— begin Dataset —

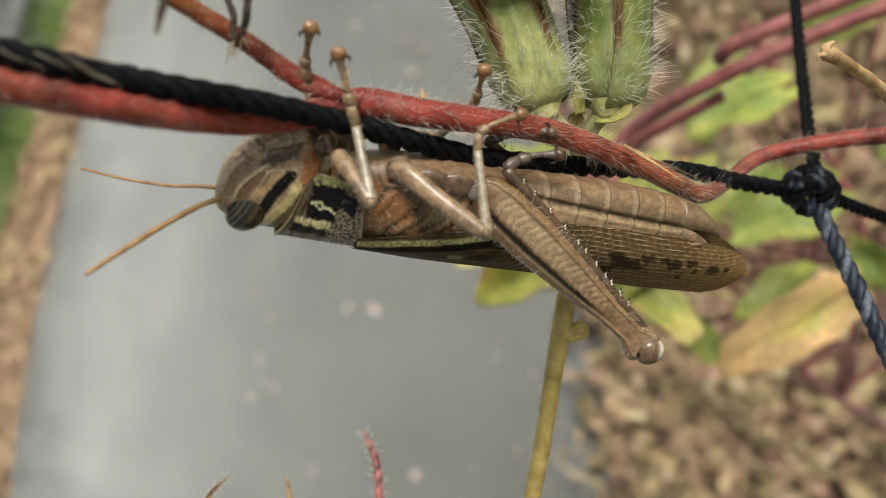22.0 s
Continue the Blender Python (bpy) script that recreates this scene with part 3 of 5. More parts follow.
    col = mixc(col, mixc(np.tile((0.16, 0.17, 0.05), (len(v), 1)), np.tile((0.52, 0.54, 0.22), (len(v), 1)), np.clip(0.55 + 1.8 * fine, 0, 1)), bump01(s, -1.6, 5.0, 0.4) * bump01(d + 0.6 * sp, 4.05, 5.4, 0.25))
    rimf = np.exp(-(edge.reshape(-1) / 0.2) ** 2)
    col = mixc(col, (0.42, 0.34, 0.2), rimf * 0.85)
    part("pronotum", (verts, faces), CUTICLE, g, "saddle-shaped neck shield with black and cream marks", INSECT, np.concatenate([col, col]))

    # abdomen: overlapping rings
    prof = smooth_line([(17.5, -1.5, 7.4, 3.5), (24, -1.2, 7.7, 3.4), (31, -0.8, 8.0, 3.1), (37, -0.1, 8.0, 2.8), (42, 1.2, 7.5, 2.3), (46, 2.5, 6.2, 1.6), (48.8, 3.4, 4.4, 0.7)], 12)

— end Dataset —
— begin Dataset —

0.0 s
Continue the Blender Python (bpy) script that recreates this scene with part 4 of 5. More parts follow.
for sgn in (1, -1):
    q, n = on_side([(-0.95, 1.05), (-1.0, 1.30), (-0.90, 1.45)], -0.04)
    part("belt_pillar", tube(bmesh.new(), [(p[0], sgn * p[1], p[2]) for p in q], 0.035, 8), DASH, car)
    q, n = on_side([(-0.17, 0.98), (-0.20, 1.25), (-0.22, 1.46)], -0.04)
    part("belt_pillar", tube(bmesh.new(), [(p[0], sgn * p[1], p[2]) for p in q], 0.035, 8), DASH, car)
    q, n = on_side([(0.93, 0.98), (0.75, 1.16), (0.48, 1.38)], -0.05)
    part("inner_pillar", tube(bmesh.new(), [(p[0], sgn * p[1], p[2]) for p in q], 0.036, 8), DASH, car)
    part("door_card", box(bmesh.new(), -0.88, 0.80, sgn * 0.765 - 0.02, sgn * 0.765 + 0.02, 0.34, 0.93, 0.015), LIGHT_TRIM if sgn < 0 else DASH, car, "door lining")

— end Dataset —

What is expected =
Copy every line of the data that holds the string "More".

Expected answer =
Continue the Blender Python (bpy) script that recreates this scene with part 3 of 5. More parts follow.
Continue the Blender Python (bpy) script that recreates this scene with part 4 of 5. More parts follow.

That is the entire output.